What is required: Reproduce only the lines of the material below that start at the line containing "5. More parts follow." and stop at the line containing "tail = Shape().sheet([[(u". Keep both end lines.

Dataset content:

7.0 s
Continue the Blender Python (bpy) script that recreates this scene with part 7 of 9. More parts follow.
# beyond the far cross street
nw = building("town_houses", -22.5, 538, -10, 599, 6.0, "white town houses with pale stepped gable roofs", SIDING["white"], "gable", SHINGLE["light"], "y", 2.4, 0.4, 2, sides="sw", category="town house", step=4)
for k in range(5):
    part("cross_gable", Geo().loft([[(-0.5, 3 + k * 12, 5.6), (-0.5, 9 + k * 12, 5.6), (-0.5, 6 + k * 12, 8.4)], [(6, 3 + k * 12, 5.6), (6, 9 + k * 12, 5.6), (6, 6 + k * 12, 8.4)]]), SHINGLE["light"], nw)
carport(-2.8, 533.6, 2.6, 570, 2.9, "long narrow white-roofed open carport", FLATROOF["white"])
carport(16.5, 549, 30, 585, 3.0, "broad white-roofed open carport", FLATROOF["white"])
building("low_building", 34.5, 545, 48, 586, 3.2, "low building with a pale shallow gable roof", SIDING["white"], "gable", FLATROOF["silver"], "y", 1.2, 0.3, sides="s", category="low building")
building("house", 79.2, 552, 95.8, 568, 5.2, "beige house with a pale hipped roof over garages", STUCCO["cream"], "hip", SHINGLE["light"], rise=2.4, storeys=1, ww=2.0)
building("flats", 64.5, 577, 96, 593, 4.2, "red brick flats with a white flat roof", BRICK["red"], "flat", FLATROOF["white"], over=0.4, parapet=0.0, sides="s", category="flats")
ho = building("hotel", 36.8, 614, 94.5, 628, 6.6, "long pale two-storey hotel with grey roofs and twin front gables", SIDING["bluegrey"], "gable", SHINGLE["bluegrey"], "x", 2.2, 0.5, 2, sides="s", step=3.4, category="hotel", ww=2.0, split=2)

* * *

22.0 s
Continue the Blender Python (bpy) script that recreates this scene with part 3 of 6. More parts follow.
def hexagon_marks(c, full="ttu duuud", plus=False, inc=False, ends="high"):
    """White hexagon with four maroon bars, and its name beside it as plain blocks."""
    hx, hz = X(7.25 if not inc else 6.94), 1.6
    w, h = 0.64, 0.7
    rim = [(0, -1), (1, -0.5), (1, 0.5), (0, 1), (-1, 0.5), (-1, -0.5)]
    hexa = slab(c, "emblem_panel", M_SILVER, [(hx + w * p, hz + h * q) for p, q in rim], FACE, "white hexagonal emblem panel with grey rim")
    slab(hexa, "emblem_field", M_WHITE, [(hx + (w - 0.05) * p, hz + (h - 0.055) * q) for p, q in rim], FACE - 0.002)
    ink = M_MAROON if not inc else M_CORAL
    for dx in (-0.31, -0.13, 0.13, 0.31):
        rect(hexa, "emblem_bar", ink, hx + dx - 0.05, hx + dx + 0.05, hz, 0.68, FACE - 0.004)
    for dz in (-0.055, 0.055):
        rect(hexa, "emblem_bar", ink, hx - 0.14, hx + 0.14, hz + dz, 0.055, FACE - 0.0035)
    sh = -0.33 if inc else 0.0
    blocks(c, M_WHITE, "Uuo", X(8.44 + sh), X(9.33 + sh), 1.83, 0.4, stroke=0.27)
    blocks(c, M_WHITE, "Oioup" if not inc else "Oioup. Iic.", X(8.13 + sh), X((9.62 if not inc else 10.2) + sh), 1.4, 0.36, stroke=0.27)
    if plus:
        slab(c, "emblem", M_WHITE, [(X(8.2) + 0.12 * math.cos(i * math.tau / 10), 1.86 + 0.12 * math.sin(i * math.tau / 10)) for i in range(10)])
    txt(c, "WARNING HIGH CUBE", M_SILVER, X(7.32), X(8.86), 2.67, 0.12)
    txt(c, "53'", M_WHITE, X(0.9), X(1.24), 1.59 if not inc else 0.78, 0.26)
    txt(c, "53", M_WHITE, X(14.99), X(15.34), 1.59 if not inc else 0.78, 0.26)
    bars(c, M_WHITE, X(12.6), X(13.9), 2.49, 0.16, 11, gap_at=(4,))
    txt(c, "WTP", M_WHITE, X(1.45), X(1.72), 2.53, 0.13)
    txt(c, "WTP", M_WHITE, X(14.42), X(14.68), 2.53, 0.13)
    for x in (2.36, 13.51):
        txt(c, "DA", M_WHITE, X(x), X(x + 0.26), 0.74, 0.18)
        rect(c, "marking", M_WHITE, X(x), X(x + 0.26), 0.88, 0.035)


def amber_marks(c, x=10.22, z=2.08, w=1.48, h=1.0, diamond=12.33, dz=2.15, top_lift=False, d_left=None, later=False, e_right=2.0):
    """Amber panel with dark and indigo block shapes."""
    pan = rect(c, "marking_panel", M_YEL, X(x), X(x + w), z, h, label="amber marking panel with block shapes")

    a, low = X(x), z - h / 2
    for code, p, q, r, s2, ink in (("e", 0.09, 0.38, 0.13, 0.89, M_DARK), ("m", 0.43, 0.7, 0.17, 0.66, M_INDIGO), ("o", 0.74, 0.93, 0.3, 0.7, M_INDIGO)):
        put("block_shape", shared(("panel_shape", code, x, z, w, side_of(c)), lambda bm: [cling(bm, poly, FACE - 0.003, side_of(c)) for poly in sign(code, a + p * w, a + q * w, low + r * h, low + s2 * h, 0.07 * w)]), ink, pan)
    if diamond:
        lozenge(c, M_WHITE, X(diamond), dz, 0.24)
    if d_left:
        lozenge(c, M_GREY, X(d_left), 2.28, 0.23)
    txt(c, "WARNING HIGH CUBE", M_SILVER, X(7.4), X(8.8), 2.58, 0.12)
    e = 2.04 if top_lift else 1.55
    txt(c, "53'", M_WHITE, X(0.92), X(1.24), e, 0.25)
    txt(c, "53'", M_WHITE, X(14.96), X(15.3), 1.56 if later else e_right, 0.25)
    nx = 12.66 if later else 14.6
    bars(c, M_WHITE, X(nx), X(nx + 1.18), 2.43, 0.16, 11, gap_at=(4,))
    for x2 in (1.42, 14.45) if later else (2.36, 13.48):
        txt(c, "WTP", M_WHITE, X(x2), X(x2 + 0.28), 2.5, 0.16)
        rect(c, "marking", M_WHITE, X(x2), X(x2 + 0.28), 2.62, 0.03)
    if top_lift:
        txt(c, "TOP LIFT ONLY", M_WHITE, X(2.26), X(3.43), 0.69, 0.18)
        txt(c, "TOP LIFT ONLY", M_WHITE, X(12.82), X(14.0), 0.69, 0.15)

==

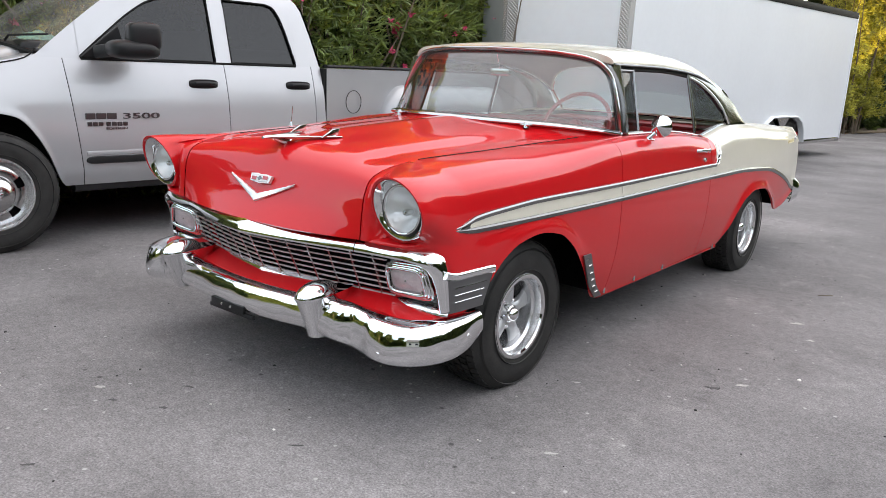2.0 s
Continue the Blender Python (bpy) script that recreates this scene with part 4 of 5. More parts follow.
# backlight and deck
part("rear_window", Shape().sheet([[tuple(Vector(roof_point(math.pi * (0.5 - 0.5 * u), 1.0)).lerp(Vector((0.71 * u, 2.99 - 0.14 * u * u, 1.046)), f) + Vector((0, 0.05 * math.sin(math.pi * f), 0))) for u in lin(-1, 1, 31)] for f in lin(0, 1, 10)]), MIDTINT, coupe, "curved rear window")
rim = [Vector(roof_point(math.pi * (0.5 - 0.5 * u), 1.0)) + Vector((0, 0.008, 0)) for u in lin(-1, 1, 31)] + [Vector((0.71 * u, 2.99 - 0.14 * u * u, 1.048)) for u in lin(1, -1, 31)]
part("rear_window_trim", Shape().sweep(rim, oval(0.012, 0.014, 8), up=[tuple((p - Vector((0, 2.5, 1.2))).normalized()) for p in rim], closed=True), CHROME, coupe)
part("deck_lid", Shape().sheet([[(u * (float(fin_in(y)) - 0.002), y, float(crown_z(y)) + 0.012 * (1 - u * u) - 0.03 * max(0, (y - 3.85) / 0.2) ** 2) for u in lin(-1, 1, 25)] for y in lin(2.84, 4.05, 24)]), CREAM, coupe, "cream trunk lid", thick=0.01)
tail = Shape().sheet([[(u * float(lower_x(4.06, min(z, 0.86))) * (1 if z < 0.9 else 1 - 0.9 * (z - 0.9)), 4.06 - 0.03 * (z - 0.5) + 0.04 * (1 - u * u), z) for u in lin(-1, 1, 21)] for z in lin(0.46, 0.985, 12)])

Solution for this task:
Continue the Blender Python (bpy) script that recreates this scene with part 4 of 5. More parts follow.
# backlight and deck
part("rear_window", Shape().sheet([[tuple(Vector(roof_point(math.pi * (0.5 - 0.5 * u), 1.0)).lerp(Vector((0.71 * u, 2.99 - 0.14 * u * u, 1.046)), f) + Vector((0, 0.05 * math.sin(math.pi * f), 0))) for u in lin(-1, 1, 31)] for f in lin(0, 1, 10)]), MIDTINT, coupe, "curved rear window")
rim = [Vector(roof_point(math.pi * (0.5 - 0.5 * u), 1.0)) + Vector((0, 0.008, 0)) for u in lin(-1, 1, 31)] + [Vector((0.71 * u, 2.99 - 0.14 * u * u, 1.048)) for u in lin(1, -1, 31)]
part("rear_window_trim", Shape().sweep(rim, oval(0.012, 0.014, 8), up=[tuple((p - Vector((0, 2.5, 1.2))).normalized()) for p in rim], closed=True), CHROME, coupe)
part("deck_lid", Shape().sheet([[(u * (float(fin_in(y)) - 0.002), y, float(crown_z(y)) + 0.012 * (1 - u * u) - 0.03 * max(0, (y - 3.85) / 0.2) ** 2) for u in lin(-1, 1, 25)] for y in lin(2.84, 4.05, 24)]), CREAM, coupe, "cream trunk lid", thick=0.01)
tail = Shape().sheet([[(u * float(lower_x(4.06, min(z, 0.86))) * (1 if z < 0.9 else 1 - 0.9 * (z - 0.9)), 4.06 - 0.03 * (z - 0.5) + 0.04 * (1 - u * u), z) for u in lin(-1, 1, 21)] for z in lin(0.46, 0.985, 12)])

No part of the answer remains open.